*** INPUT RECORDS ***

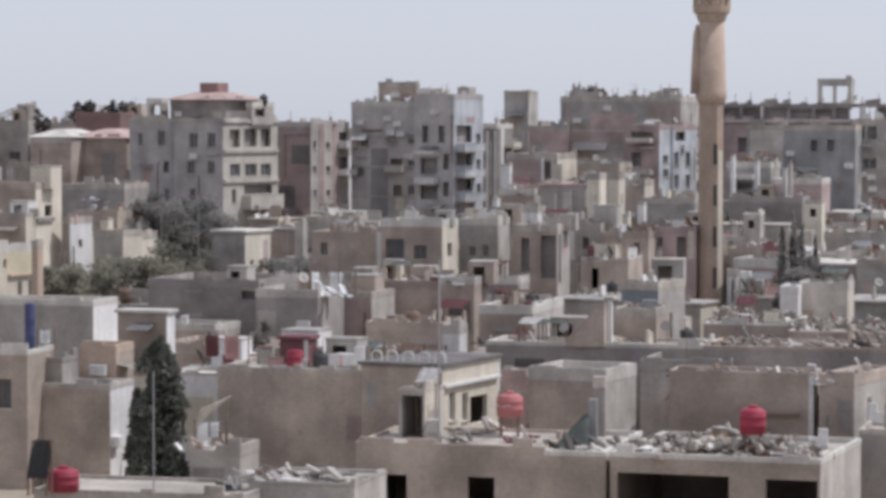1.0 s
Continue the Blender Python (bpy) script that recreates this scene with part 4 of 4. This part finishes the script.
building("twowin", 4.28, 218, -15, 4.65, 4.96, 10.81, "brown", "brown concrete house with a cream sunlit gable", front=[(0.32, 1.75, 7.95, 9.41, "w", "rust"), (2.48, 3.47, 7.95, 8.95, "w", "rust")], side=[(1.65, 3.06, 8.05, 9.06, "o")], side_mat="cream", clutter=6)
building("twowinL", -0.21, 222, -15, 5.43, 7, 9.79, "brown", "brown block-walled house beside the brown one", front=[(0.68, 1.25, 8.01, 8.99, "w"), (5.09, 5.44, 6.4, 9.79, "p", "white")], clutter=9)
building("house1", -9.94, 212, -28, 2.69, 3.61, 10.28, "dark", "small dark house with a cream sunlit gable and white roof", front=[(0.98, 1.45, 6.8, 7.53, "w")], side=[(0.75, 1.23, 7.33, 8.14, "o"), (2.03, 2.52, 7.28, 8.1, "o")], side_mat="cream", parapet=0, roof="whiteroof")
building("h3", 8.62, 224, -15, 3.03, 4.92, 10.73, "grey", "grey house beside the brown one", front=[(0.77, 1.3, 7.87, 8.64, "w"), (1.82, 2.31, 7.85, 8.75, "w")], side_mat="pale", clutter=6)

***
*** INPUT RECORDS ***

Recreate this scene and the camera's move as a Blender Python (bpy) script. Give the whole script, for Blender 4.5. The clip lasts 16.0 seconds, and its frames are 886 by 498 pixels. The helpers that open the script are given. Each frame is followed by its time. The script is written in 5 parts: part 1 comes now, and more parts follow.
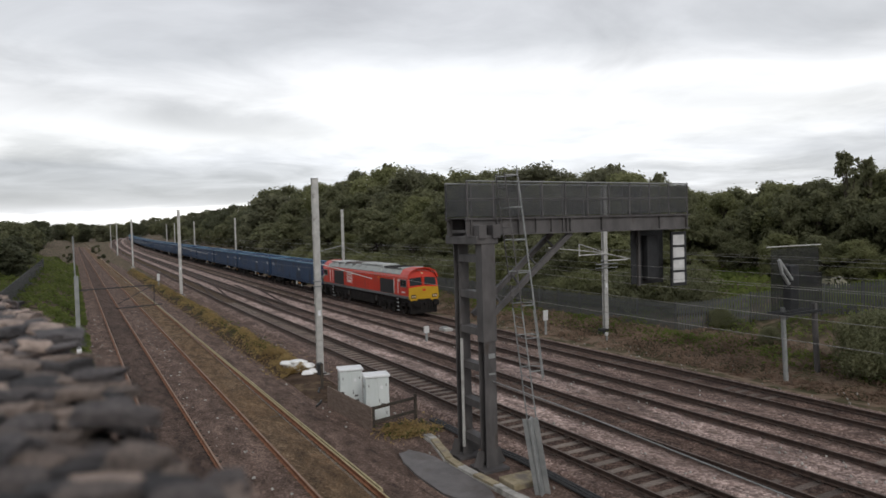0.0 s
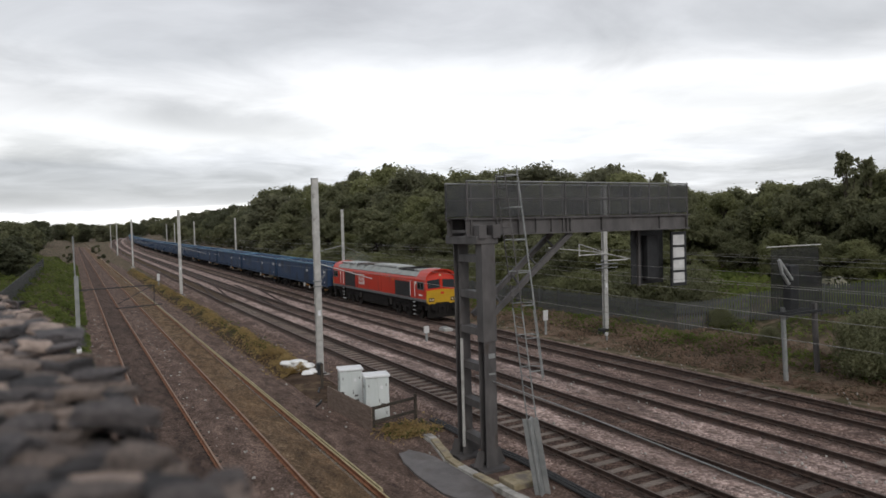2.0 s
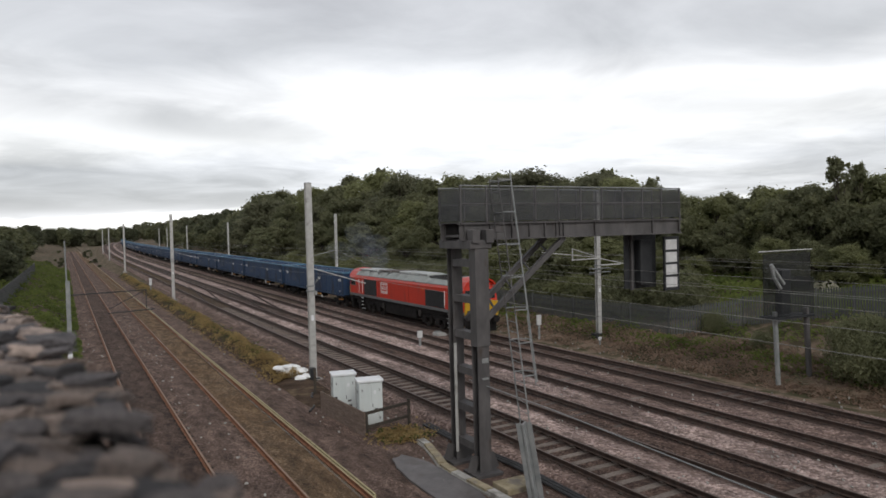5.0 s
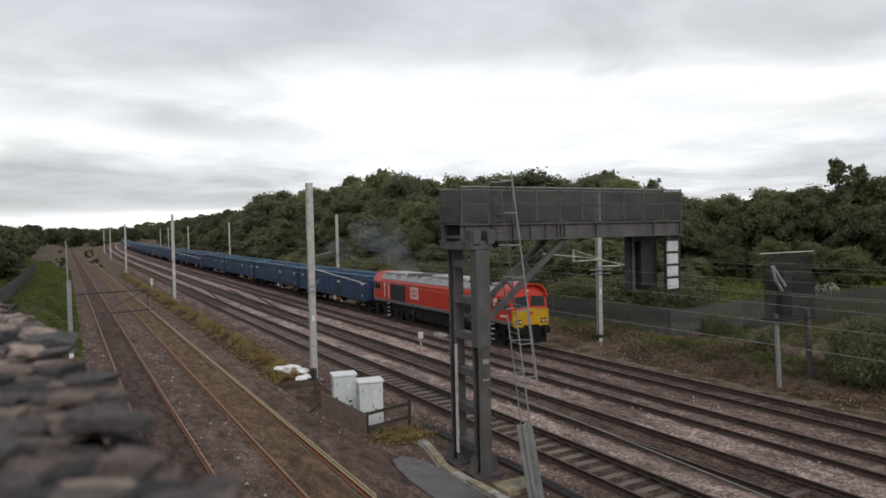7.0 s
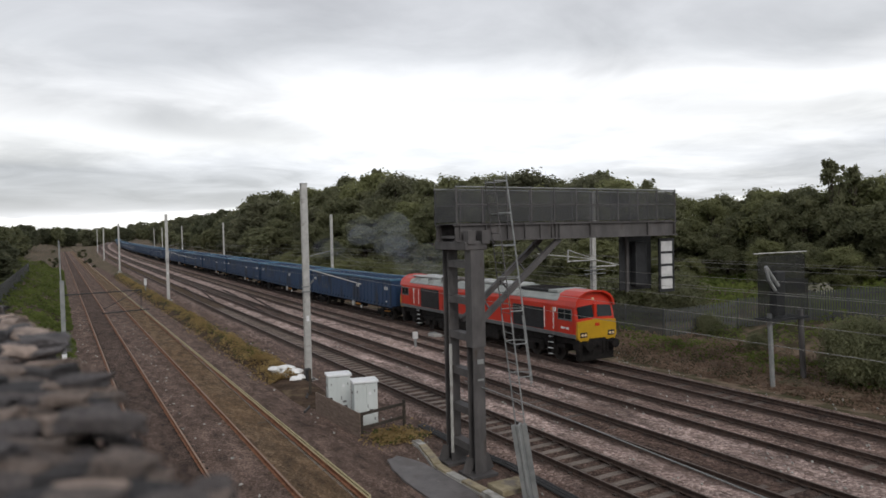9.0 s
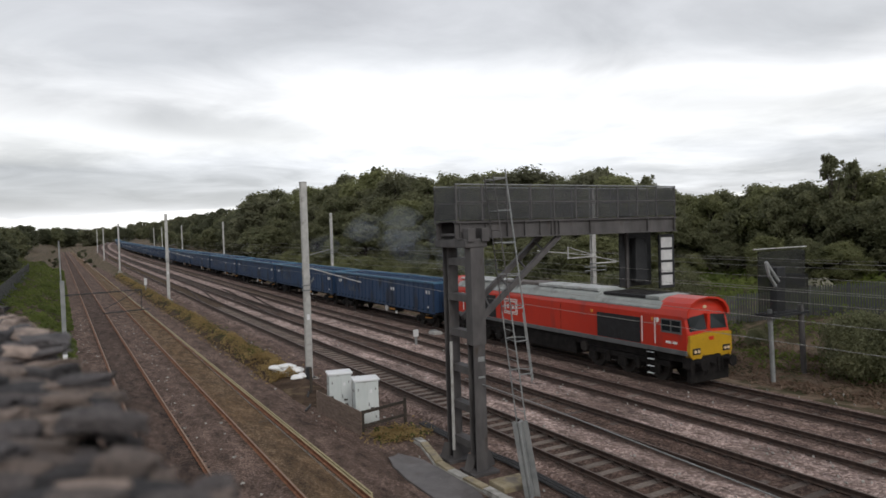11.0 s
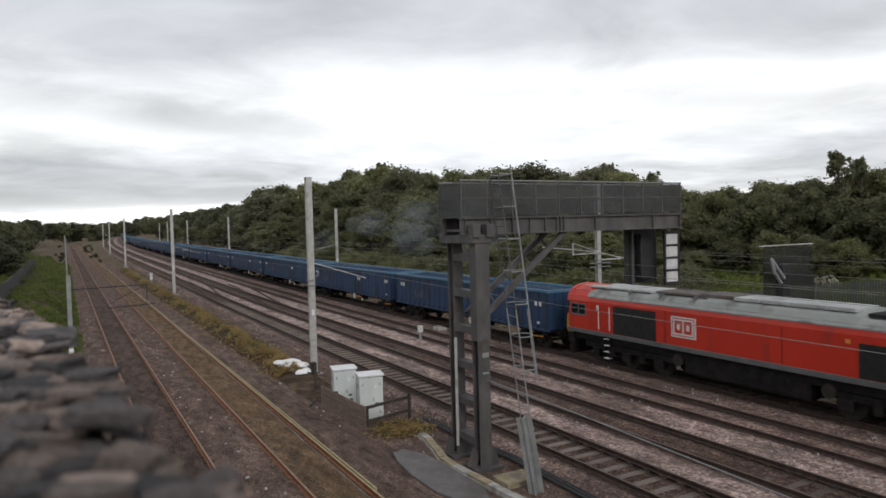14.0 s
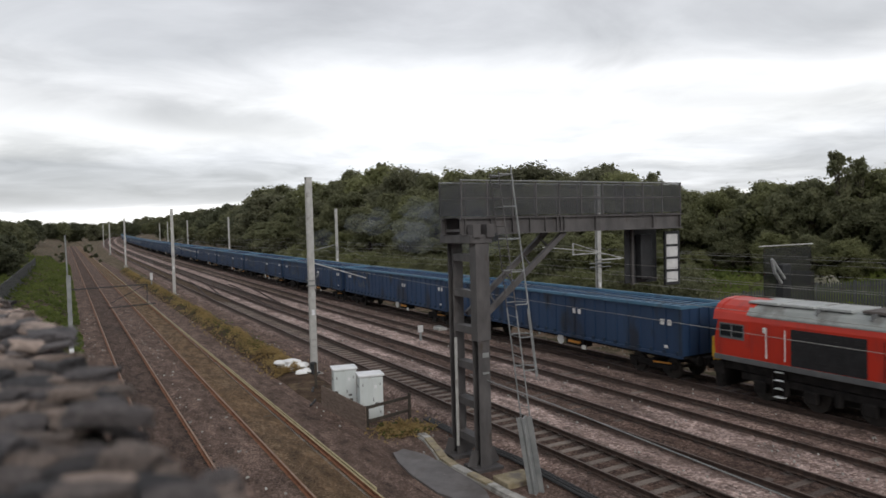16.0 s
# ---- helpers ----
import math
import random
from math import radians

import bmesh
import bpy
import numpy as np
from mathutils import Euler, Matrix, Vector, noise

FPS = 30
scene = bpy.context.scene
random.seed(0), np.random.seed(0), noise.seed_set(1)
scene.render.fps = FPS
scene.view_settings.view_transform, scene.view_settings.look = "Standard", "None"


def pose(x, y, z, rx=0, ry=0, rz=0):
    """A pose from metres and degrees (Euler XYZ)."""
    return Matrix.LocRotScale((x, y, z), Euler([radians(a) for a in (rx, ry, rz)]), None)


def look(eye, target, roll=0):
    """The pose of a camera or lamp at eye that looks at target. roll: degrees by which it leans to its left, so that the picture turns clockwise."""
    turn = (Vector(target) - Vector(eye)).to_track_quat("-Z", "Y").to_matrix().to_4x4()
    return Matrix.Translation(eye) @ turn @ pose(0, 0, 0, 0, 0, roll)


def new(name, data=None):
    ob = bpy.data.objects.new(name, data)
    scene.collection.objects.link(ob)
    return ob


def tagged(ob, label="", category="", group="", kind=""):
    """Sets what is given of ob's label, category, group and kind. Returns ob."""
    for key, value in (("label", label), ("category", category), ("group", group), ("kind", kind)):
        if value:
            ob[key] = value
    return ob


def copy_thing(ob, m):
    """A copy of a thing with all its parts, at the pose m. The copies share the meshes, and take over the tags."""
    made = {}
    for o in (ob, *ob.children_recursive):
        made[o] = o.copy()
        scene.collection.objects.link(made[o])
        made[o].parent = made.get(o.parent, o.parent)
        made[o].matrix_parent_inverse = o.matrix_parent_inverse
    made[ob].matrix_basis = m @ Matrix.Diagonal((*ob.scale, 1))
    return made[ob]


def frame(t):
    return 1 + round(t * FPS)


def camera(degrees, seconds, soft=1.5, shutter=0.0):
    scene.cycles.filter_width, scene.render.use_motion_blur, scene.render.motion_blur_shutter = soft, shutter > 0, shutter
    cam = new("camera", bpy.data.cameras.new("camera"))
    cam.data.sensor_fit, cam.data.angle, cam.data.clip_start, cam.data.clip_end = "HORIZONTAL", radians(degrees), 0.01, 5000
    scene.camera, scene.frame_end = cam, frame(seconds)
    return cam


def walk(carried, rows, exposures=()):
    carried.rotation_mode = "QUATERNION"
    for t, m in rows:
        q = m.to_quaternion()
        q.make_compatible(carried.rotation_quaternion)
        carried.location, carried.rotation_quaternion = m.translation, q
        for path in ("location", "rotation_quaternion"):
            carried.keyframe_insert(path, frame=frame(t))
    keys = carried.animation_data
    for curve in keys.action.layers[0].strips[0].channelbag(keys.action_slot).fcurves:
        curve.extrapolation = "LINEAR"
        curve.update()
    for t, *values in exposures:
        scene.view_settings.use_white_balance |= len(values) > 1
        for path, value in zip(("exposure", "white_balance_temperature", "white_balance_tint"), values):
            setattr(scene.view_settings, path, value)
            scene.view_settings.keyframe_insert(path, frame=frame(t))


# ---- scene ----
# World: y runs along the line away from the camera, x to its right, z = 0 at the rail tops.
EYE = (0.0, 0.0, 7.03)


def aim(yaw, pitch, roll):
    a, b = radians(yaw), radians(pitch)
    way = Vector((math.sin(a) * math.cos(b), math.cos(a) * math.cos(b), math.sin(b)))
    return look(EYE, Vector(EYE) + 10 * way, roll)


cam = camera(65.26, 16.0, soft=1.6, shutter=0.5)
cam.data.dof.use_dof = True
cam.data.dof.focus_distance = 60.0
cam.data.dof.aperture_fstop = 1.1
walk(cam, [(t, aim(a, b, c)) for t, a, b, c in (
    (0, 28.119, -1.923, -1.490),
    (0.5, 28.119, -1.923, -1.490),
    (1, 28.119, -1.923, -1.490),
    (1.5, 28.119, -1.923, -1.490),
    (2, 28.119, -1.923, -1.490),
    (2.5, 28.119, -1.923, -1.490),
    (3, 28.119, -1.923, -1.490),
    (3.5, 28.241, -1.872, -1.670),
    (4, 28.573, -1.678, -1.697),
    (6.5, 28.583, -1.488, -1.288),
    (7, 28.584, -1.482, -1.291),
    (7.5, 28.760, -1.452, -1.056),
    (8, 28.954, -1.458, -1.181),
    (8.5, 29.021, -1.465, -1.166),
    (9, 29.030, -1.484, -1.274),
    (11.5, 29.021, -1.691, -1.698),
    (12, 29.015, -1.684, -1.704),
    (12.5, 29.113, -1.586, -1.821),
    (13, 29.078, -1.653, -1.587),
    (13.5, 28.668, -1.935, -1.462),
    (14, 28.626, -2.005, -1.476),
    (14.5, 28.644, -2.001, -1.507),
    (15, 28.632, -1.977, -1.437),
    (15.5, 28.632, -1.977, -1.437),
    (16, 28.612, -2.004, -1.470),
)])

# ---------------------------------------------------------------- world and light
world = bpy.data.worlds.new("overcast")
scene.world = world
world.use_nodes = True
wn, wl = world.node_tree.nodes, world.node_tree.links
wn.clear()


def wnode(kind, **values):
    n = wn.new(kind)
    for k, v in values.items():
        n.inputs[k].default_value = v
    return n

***

#### WORK INSTRUCTIONS
Look through the material above and print exactly the lines from the one containing "for path in" to the one containing "EYE = (0.0, 0.0, 7.03)", both included, and nothing more.

#### RESULT
        for path in ("location", "rotation_quaternion"):
            carried.keyframe_insert(path, frame=frame(t))
    keys = carried.animation_data
    for curve in keys.action.layers[0].strips[0].channelbag(keys.action_slot).fcurves:
        curve.extrapolation = "LINEAR"
        curve.update()
    for t, *values in exposures:
        scene.view_settings.use_white_balance |= len(values) > 1
        for path, value in zip(("exposure", "white_balance_temperature", "white_balance_tint"), values):
            setattr(scene.view_settings, path, value)
            scene.view_settings.keyframe_insert(path, frame=frame(t))


# ---- scene ----
# World: y runs along the line away from the camera, x to its right, z = 0 at the rail tops.
EYE = (0.0, 0.0, 7.03)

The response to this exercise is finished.